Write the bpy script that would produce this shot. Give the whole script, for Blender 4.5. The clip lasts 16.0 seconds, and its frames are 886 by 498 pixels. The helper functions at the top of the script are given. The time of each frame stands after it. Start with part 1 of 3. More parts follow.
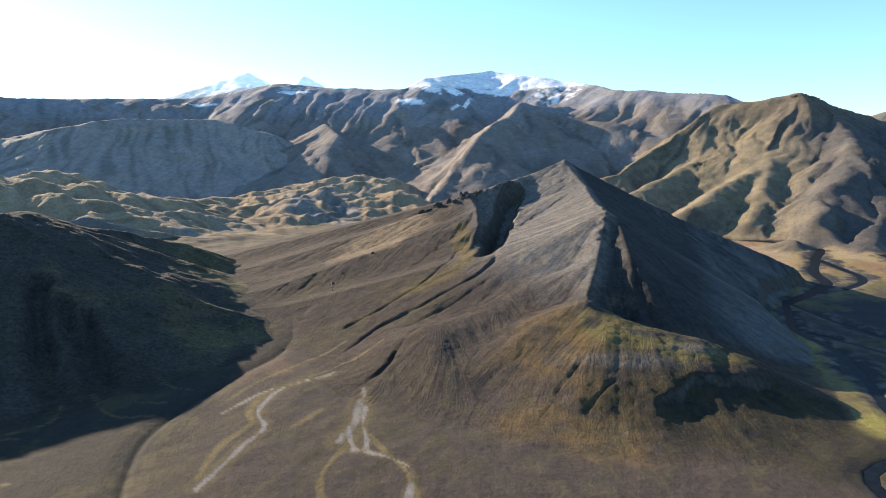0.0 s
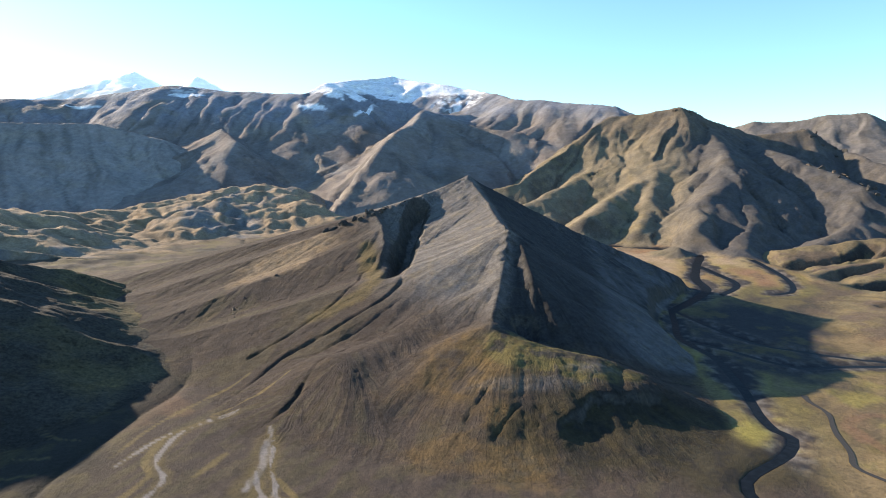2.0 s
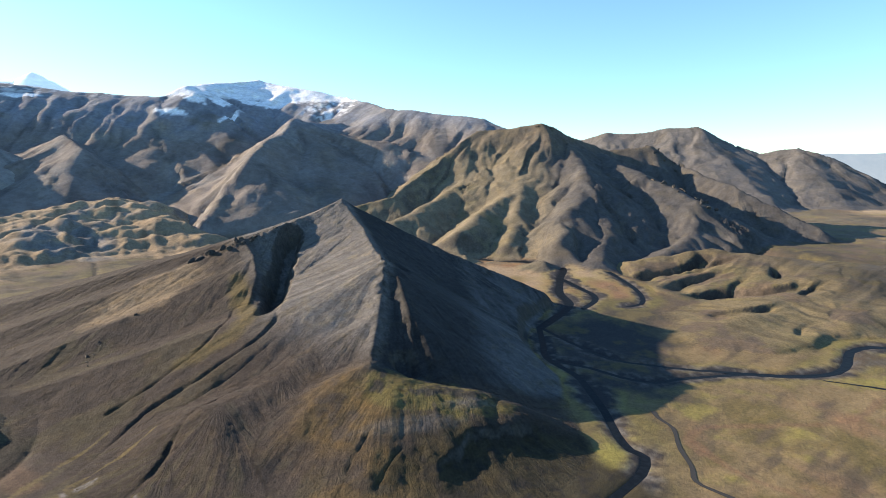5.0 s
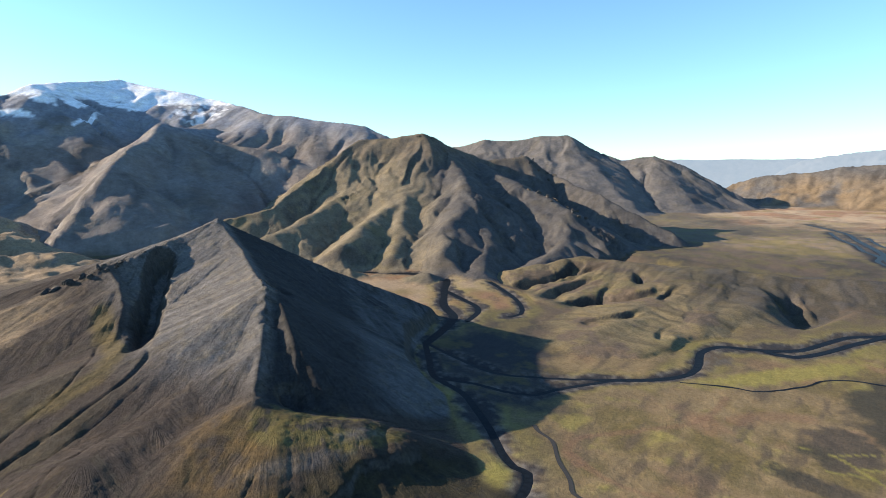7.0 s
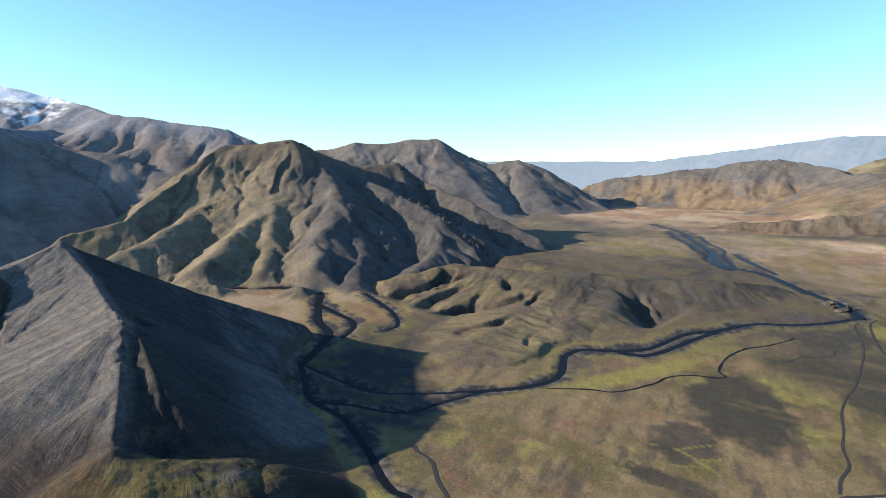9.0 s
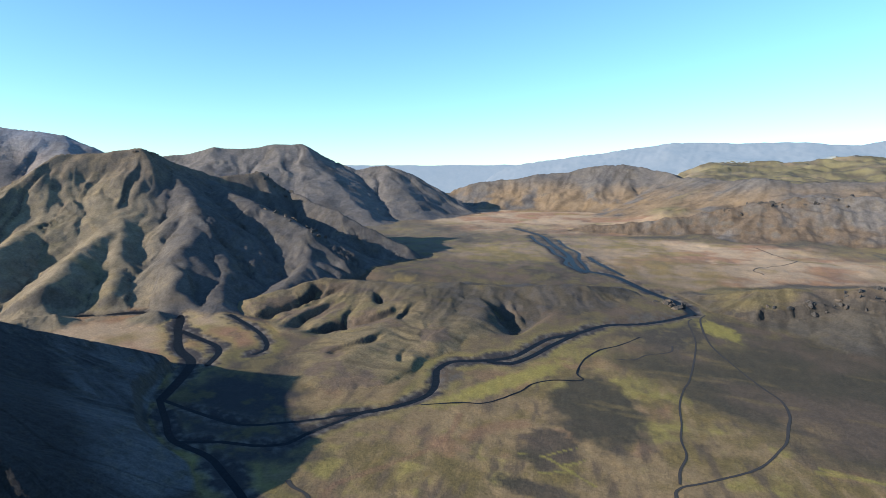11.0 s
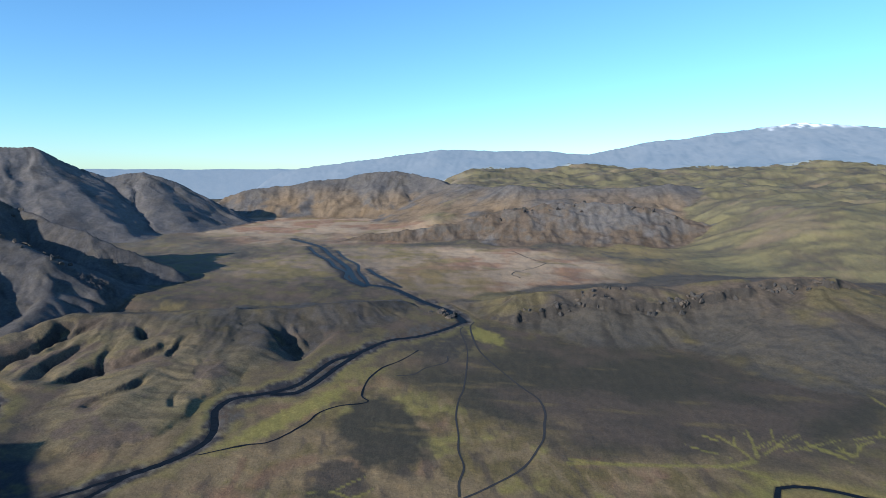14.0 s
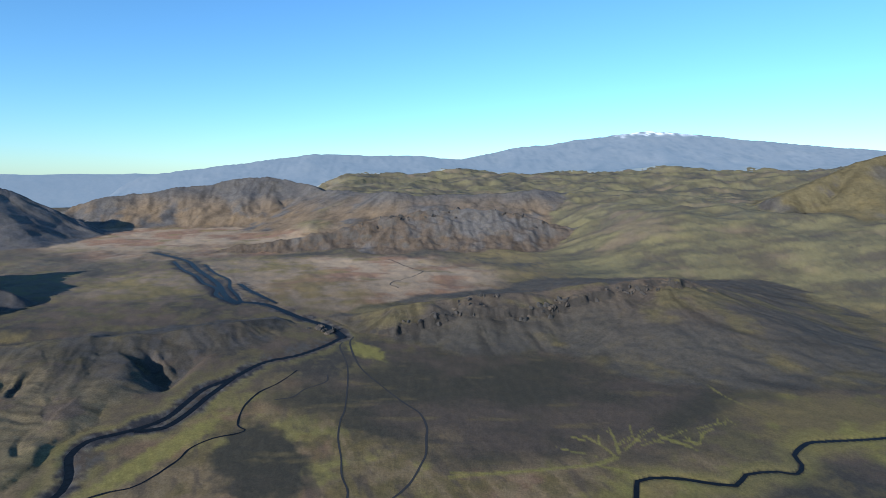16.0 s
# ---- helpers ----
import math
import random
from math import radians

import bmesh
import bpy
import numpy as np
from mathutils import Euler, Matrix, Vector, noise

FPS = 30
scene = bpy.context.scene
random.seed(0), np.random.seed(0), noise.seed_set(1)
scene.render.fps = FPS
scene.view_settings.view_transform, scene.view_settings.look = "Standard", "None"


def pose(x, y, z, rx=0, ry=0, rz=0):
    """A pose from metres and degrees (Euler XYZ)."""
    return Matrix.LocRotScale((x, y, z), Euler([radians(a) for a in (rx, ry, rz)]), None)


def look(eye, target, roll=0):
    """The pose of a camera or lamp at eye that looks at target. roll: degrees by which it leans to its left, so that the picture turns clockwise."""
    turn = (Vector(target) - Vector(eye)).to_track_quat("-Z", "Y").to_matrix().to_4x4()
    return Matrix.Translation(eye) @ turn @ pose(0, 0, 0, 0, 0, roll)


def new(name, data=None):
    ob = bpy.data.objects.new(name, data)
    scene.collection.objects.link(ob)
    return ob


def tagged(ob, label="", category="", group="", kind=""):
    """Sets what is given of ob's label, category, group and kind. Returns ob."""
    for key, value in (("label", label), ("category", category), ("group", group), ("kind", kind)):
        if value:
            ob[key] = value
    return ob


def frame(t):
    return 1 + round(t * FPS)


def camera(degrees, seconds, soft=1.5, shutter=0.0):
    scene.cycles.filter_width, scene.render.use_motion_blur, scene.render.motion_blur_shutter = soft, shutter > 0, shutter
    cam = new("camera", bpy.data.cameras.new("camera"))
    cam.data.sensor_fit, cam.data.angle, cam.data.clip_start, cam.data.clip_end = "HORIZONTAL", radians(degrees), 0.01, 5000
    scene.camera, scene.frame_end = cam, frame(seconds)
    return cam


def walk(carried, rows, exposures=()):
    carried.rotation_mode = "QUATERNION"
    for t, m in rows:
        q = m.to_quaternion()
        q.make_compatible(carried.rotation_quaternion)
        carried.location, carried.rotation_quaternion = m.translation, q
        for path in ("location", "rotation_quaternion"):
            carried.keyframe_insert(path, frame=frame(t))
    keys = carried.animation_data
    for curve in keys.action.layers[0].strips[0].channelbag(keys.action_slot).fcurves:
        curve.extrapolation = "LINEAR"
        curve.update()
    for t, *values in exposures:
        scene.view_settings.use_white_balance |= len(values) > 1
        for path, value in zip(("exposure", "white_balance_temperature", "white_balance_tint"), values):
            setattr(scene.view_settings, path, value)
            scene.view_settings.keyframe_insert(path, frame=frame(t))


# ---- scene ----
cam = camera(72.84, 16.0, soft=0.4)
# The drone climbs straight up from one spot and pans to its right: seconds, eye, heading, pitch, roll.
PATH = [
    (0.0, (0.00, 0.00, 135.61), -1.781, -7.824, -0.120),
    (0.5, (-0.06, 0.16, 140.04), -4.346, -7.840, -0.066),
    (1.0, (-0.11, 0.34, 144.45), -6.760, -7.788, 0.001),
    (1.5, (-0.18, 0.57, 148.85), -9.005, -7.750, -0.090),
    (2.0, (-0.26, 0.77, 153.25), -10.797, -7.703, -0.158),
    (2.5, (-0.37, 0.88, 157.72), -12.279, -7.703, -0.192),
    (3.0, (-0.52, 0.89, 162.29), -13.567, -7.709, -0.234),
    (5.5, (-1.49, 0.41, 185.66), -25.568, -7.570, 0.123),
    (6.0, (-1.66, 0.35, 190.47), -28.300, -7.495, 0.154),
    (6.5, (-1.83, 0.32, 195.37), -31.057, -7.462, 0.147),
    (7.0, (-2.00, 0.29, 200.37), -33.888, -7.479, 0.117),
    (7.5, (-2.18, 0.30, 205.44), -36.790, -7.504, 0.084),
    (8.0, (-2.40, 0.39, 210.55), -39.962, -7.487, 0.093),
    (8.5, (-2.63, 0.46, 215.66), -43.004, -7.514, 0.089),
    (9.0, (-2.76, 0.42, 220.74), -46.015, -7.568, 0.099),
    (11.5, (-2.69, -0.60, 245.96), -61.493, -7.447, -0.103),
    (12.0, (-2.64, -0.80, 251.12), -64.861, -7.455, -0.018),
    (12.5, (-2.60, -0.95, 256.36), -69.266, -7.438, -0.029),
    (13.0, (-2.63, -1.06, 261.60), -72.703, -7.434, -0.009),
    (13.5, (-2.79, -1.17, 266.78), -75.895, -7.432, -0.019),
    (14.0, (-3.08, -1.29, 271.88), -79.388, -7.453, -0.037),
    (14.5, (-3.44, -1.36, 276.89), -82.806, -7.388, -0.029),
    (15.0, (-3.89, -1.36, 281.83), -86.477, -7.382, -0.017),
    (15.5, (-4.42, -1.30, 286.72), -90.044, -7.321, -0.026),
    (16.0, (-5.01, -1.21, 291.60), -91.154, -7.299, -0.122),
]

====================

▸ **REQUEST**: Locate each line with the word "curve" and copy it.

▸ **SOLUTION TO THE EXERCISE**:
    for curve in keys.action.layers[0].strips[0].channelbag(keys.action_slot).fcurves:
        curve.extrapolation = "LINEAR"
        curve.update()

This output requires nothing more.